The advantage Vitalic Health brings to the healthcare ecosystem is that it provides a safe space for disruptive thinking outside traditional healthcare organizations, according to Whitney of Jumpstart Health Investors.
Whitney compares the type of disruption likely to be stimulated by Vitalic Health to the approach Jeff Bezos took in giving team members the space to create the Kindle. Bezos knew the Kindle would disrupt the core business of Amazon — shipments of physical books — and so he sent the team charged with designing the Kindle to a location away from Amazon’s core facility.

Traditional healthcare organizations “are in no shape to really innovate within themselves. They’re just not. There’s no track record that proves it,” Whitney said. “Initiatives like Vitalic Health offer a safe space for brave leaders to put some of their smartest people in a room with some of the other smartest people in the industry to get something done that Amazon could never get done within their four walls because their culture just would not support it. And that’s no knock on their culture. It’s just the reality of how organizations that scale work.”
One factor Vitalic Health has in its favor is that there’s a growing appetite for collaboration among healthcare stakeholders, Neuwirth said. He says he believes HFMA is uniquely positioned to convene stakeholders to uncover practical solutions for addressing financial sustainability and better health outcomes.
“It’s a national organization, and it’s not limited to one type of stakeholder in the system because of its financial roots and core,” he said. “That lends a reality base to this effort that I think is vital.”
Navigating a path forward for sustainability
The challenges facing the healthcare industry are daunting, but change is inevitable, Jordan said. She believes the vitality of American communities depends on collaborative, solve-based convening to deliver reliable and sustainable solutions.

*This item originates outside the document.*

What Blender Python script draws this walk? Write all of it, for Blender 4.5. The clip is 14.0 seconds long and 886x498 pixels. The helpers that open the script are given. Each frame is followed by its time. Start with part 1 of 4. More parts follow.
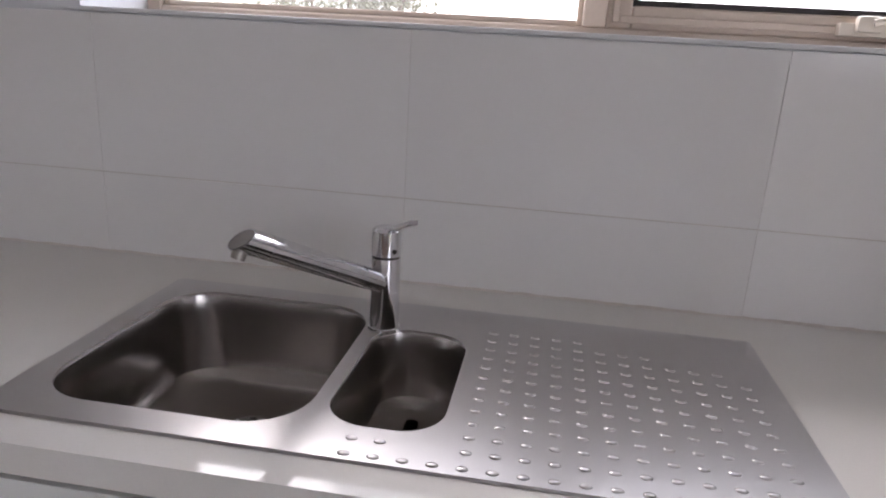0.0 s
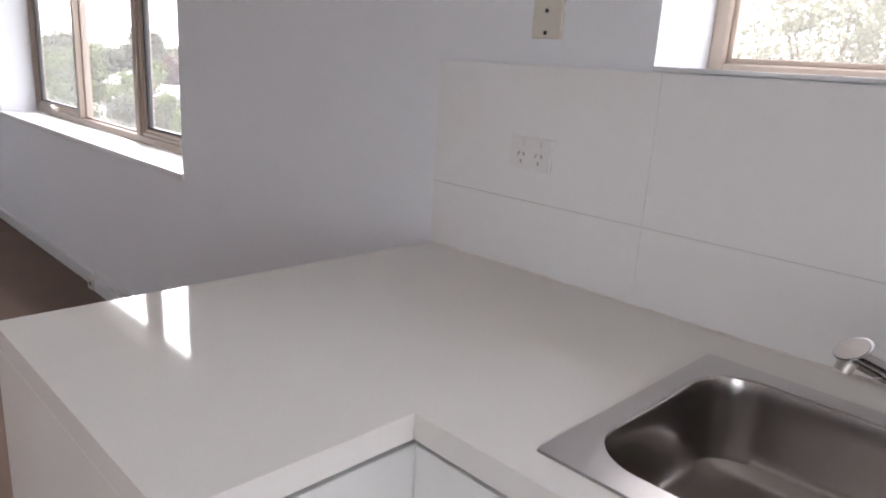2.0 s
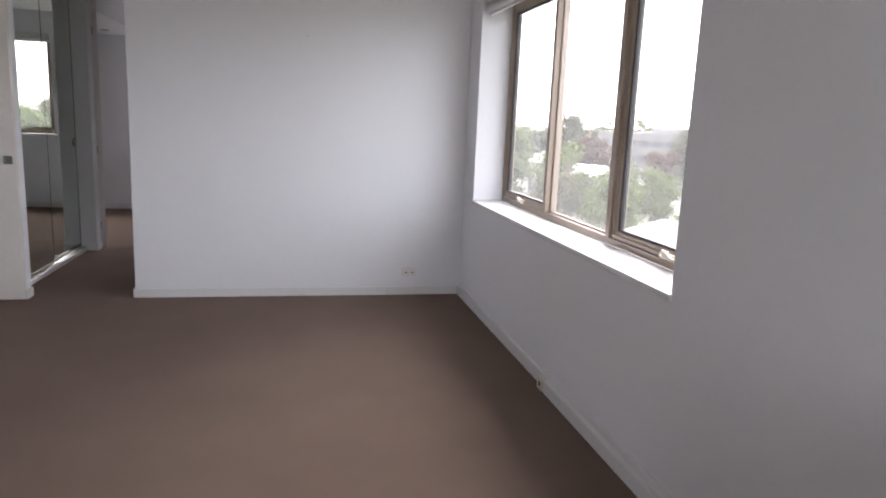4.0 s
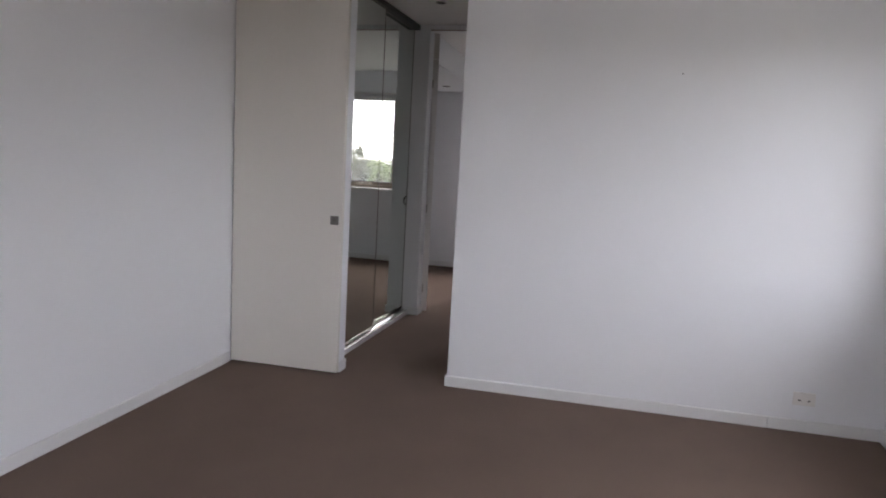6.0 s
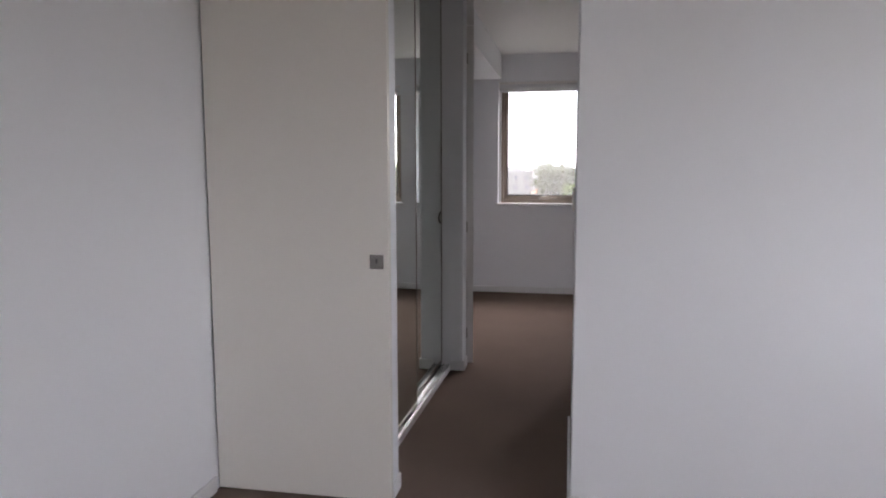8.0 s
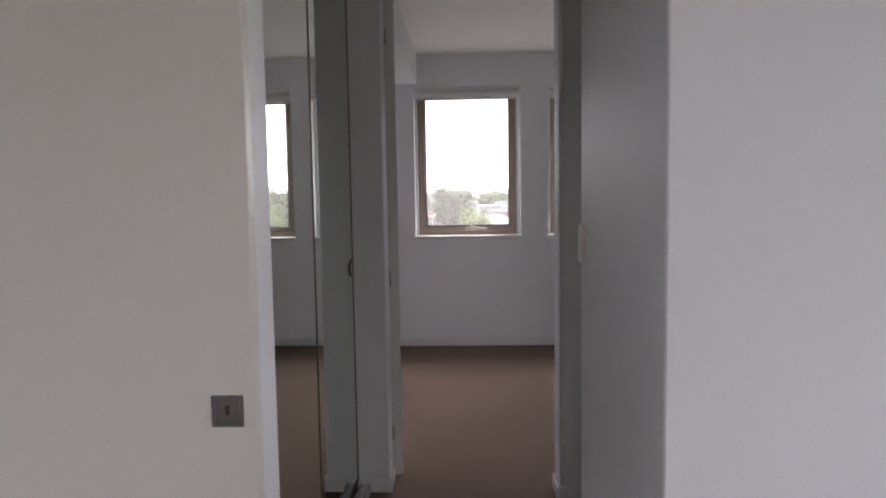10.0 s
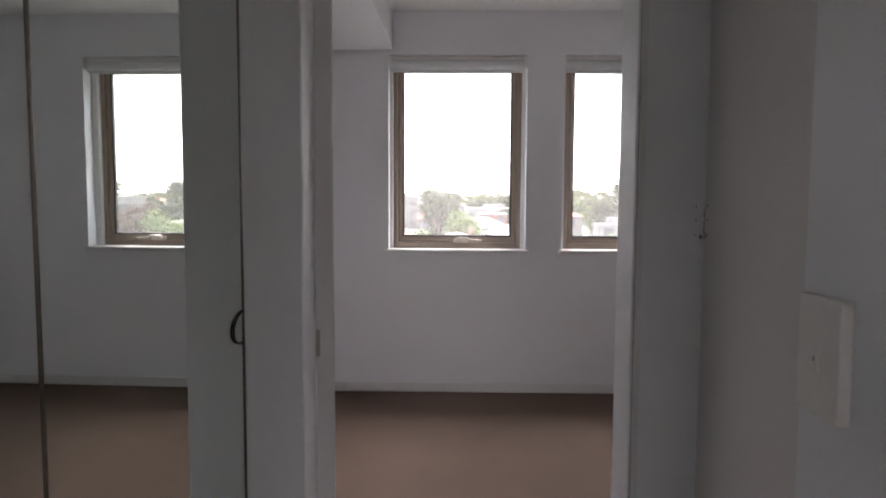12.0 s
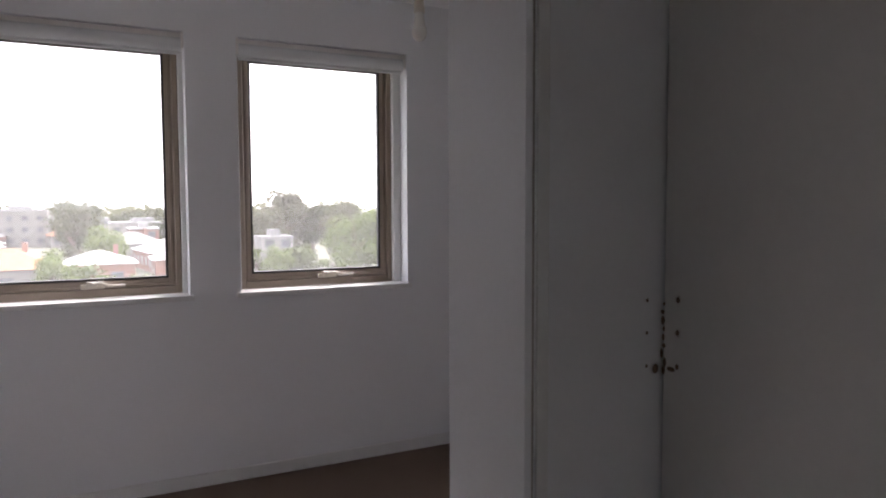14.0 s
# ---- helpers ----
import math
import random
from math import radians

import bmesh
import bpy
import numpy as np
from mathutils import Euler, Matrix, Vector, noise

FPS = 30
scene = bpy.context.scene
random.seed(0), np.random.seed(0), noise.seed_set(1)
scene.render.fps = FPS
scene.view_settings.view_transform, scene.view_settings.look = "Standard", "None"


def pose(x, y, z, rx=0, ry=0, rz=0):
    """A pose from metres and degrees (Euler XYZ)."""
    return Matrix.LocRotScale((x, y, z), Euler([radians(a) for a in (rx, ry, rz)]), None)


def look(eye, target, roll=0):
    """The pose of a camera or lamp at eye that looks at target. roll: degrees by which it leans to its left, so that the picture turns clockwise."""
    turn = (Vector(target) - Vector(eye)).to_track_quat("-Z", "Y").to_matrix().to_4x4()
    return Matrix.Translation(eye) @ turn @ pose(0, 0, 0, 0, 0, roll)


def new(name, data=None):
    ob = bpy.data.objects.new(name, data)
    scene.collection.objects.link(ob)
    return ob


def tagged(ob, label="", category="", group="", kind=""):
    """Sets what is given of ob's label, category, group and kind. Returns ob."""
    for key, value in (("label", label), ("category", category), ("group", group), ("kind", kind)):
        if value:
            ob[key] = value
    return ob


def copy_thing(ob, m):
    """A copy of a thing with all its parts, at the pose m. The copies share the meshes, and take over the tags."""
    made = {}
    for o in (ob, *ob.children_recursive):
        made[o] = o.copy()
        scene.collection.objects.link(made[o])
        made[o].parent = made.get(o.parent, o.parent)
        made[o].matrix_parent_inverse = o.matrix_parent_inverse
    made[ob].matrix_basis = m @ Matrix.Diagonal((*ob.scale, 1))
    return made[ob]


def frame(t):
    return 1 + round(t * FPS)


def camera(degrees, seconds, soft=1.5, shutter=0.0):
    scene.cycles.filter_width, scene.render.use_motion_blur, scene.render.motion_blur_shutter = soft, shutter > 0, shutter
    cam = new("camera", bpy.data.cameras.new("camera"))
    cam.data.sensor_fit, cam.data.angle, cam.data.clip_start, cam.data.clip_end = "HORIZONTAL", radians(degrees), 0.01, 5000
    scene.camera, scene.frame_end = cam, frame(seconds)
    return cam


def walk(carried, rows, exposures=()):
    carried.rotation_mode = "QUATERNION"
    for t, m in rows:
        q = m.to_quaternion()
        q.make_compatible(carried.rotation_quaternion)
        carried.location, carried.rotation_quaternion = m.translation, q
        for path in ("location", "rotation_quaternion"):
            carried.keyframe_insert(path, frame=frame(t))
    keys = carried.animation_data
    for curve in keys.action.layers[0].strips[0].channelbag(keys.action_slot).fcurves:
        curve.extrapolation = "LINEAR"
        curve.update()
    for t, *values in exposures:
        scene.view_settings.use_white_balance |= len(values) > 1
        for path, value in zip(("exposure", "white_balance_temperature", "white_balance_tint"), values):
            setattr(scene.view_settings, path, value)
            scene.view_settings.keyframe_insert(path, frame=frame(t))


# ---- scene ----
cam = camera(65.3, 14.0, soft=2.0)
PATH = [
    (0, (6.44, -1.322, 1.372), (6.16, 0.575, 0.803), 3.3),
    (0.5, (6.418, -1.285, 1.364), (5.799, 0.541, 0.834), 3.1),
    (1, (6.362, -1.302, 1.374), (5.454, 0.402, 0.854), 3.3),
    (1.5, (6.308, -1.317, 1.381), (5.164, 0.245, 0.878), 3.0),
    (2, (6.221, -1.325, 1.387), (4.868, 0.053, 0.866), 3.6),
    (2.2, (6.19, -1.335, 1.391), (4.756, -0.04, 0.874), 4.0),
    (2.5, (6.119, -1.322, 1.382), (4.575, -0.161, 0.865), 3.9),
    (3, (5.997, -1.359, 1.403), (4.307, -0.42, 0.891), 3.5),
    (3.5, (5.855, -1.377, 1.416), (4.042, -0.656, 0.975), 3.0),
    (3.6, (5.799, -1.395, 1.415), (3.959, -0.736, 0.993), 3.2),
    (4, (5.607, -1.417, 1.46), (3.688, -0.986, 1.094), 2.5),
    (4.2, (5.488, -1.409, 1.465), (3.54, -1.107, 1.124), 2.5),
    (6.5, (3.956, -1.869, 1.471), (2.043, -2.409, 1.245), 2.5),
    (7, (3.556, -2.131, 1.436), (1.652, -2.71, 1.238), 1.8),
    (7.5, (3.182, -2.355, 1.441), (1.26, -2.866, 1.232), 2.4),
    (8, (2.795, -2.621, 1.427), (0.841, -2.979, 1.196), -0.1),
    (8.4, (2.465, -2.757, 1.419), (0.498, -3.056, 1.208), -0.3),
    (8.5, (2.383, -2.792, 1.425), (0.416, -3.08, 1.207), 0.1),
    (9, (2.015, -2.894, 1.424), (0.034, -3.091, 1.228), -0.6),
    (11.3, (0.334, -2.977, 1.45), (-1.66, -2.984, 1.289), 0.0),
    (11.5, (0.191, -2.975, 1.44), (-1.8, -3.027, 1.26), 0.2),
    (11.8, (-0.062, -2.958, 1.43), (-2.054, -3.024, 1.271), 0.2),
    (12, (-0.214, -2.968, 1.425), (-2.207, -2.999, 1.267), 0.3),
    (12.2, (-0.335, -2.981, 1.428), (-2.329, -2.991, 1.256), 0.3),
    (12.5, (-0.547, -2.991, 1.465), (-2.539, -2.973, 1.29), 0.2),
    (13, (-0.91, -2.979, 1.476), (-2.899, -2.852, 1.305), 0.3),
    (13.4, (-1.12, -2.979, 1.477), (-3.062, -2.522, 1.348), -0.6),
    (13.5, (-1.143, -2.969, 1.477), (-3.068, -2.446, 1.331), -0.9),
    (14, (-1.309, -2.899, 1.496), (-3.092, -2.001, 1.371), -0.2),
]
walk(cam, [(t, look(eye, target, roll)) for t, eye, target, roll in PATH],
     [(0, 2.42, 6600, 23), (0.5, 2.52, 6600, 23), (2, 2.97, 6640, 21), (4, 2.77, 6640, 20), (7, 2.78, 6640, 20), (9, 2.78, 6700, 22), (11.5, 2.9, 6780, 21), (12.5, 2.97, 6780, 21), (13.2, 2.76, 6720, 22), (14, 2.62, 6740, 22)])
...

“There is a growing public sentiment to see all of us in healthcare do better,” she said. “There’s a movement toward wanting to get behind solve-based convening for improved affordability and outcomes. And I think there’s opportunity here.”
Footnotes
a. McDill, V., “Hospital-based obstetric care declines across US, hitting rural states hardest,” University of Minnesota School of Public Health, July 7, 2025.
b. Turner, A., Miller, G., and Lowry, E., “High U.S. health care spending: Where is it all going?” The Commonwealth Fund, Oct. 4, 2023.
c. “Skyrocketing hospital administrative costs, burdensome commercial insurer policies impacting patient care,” American Hospital Association, September 2024.
d. Witters, D., and Maese, E., “In U.S., inability to pay for care, medicine hits new high,” Gallup, April 1, 2025.
e. Janisch, A., Gerhardt, W., and Shukla, M., “2025 U.S. health care outlook,” Deloitte, Dec. 12, 2024.